Years ago I saw an OPRAH WINFREY program about US lawns. The waste for these anal-retentive neat allotments of green is astounding, so is the quotient of chemicals leeching back to the water table. Then we wonder, this added to the chemicals (”better living through chemistry” style) used by agriculture why amphibians have twin genitals or nature starts coming apart.
The U.S. economy is now a house of cards. Brilliant writers have recently expounded in this same podium on the ACTUAL status of the U.S. dollar. Our country’s banquet of the vanities and ridiculously wasteful use of precious substances like water faces the same fate as the Titanic. For obvious reasons, it’s a self-defeating paradigm; and as Al Gore and other notables have pointed out, the calculus has drastically altered and IS altering as I write these words. Whatever contracts and covenants human beings worked out with the natural world (the elementals) is now under strain about to break. Things routinely taken for granted, even cheap oil, has its expiration date all but published. EVEN if people are too selfish, stupid and habit-prone to alter their behaviors, nature has a menu of recipes for those exigencies. MANY prophetic sources agree that the time line for a huge transition to mankind’s “business as usual” is near… I believe this unnecessary Middle East war has exacerbated the worse side of the prophecies, unless enough critical mass (in the form of human practice, prayer and principle) acts as counter balance. Even then, like a car wreck, the momentum is already in progress. What we can work with is the degree of impact at the CRASH.

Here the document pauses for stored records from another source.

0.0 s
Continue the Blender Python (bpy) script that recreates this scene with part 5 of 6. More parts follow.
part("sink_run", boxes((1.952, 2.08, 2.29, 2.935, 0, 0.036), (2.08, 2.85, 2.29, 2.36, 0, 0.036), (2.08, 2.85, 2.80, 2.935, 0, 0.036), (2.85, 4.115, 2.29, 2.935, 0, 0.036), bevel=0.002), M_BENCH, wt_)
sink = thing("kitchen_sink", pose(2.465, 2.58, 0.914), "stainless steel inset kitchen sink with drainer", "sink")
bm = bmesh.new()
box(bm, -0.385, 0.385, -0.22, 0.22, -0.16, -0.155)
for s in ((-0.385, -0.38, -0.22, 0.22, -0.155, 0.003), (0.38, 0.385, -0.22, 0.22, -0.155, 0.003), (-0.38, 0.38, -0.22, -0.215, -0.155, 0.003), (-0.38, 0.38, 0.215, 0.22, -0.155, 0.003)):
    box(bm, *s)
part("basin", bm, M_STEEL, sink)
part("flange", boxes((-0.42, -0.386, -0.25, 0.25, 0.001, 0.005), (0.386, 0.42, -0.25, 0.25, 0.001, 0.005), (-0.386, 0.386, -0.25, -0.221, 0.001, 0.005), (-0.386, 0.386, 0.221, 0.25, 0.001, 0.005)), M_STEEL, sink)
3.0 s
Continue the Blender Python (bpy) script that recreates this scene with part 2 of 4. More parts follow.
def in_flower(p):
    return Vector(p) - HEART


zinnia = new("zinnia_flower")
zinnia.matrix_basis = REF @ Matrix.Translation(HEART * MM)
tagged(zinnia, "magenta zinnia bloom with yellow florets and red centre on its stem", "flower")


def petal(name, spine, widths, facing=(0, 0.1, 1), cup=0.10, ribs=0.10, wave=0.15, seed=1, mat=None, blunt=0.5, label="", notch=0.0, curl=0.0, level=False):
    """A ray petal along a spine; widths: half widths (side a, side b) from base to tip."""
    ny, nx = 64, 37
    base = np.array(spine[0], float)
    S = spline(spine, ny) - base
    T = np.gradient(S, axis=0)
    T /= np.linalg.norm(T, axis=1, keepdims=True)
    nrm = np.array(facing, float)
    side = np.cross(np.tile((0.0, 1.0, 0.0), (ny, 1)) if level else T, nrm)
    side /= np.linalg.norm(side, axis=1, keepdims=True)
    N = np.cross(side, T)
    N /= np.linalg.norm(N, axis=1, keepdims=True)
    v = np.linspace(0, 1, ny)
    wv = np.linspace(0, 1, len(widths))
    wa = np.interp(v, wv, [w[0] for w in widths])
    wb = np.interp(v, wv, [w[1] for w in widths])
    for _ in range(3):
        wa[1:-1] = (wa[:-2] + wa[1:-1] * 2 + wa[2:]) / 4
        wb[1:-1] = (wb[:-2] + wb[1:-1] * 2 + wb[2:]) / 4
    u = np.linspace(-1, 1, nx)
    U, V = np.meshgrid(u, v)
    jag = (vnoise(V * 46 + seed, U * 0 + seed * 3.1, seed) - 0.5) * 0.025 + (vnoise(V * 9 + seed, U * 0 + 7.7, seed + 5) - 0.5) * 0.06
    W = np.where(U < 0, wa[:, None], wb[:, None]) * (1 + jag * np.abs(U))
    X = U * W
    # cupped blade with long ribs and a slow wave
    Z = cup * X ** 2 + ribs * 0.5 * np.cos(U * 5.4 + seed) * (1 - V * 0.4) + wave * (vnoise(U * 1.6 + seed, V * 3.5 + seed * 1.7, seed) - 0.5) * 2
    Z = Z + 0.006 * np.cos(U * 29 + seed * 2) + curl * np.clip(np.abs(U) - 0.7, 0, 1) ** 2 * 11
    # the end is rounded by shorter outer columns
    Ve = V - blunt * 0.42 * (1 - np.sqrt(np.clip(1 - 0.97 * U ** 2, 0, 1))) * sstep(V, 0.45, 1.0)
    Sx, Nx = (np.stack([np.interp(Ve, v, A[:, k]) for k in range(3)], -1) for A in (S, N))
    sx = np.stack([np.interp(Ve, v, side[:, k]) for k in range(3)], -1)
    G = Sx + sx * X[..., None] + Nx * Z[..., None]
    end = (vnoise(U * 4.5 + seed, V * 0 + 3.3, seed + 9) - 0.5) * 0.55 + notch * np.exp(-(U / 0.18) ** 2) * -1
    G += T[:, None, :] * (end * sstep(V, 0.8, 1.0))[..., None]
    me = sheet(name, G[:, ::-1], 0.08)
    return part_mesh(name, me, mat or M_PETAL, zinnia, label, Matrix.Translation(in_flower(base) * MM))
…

Learning to live simply, giving away what you don’t use, eating less, using less energy, wearing recycled clothing, etc… these are helpful. IF done by thousands, millions, they would exert an effect. Same with eating no meat (or less of it), and (although I think this is probably true of most in this forum) not buying what we do not need. WE are atoms in the body of this nation’s anatomy and each can exert some impact over the ultimate outcome. It’s important to do our part(s).